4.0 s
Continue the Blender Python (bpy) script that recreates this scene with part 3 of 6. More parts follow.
•••
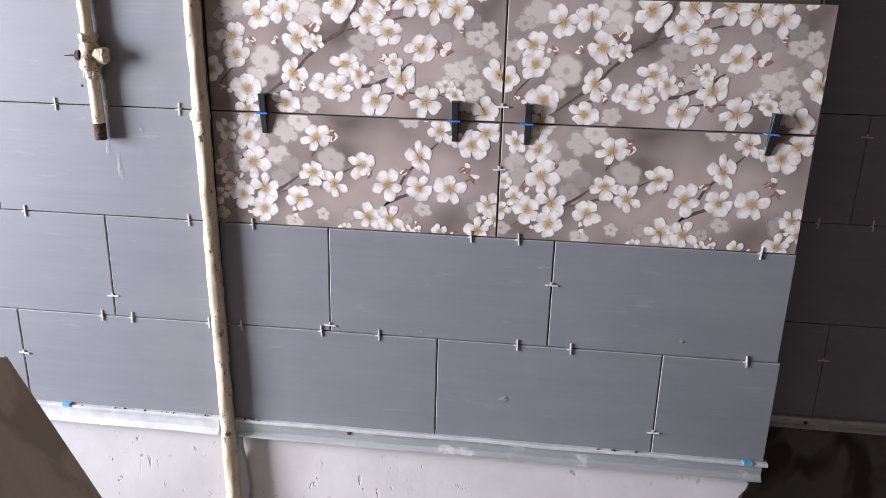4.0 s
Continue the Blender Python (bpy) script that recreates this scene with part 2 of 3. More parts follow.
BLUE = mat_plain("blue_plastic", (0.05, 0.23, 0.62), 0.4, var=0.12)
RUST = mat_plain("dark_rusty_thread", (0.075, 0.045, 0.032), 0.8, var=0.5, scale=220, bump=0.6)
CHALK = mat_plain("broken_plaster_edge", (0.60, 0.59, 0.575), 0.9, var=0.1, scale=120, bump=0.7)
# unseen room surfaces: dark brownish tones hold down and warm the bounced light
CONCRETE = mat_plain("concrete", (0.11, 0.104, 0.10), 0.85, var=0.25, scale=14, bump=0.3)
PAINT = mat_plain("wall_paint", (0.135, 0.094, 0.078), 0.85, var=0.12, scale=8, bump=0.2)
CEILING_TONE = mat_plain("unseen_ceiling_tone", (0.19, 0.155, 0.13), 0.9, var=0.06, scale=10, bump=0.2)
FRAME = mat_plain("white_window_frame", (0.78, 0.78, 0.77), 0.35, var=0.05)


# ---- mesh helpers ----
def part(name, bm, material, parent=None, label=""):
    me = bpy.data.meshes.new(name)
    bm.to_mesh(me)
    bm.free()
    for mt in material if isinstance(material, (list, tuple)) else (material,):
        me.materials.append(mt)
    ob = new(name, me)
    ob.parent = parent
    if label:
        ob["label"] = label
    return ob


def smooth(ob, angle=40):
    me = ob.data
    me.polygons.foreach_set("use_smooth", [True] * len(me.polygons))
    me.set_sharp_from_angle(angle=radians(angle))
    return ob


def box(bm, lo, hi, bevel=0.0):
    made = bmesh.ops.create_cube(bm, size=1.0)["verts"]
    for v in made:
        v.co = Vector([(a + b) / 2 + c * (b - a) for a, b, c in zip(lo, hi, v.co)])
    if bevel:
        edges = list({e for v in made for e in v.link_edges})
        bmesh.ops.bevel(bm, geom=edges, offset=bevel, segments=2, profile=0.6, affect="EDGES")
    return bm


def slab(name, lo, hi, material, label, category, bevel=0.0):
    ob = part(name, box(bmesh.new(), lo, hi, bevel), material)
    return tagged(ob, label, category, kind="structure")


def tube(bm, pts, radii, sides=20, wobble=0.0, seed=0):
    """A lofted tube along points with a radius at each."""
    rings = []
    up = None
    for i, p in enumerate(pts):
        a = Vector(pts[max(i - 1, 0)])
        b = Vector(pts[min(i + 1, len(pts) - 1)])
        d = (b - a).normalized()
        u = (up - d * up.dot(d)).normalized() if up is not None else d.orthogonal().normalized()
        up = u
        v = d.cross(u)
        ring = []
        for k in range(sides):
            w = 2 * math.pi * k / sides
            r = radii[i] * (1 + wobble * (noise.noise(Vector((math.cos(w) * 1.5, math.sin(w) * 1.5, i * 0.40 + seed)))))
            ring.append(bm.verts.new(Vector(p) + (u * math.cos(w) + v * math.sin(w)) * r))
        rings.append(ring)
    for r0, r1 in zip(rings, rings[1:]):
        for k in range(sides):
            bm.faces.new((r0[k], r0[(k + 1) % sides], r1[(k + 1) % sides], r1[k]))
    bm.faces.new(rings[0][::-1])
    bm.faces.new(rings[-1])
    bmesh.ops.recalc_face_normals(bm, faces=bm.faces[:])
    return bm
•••
Aim - Check all the records above and select each line where the string "script" is found.

Finished exercise -
Continue the Blender Python (bpy) script that recreates this scene with part 3 of 6. More parts follow.
Continue the Blender Python (bpy) script that recreates this scene with part 2 of 3. More parts follow.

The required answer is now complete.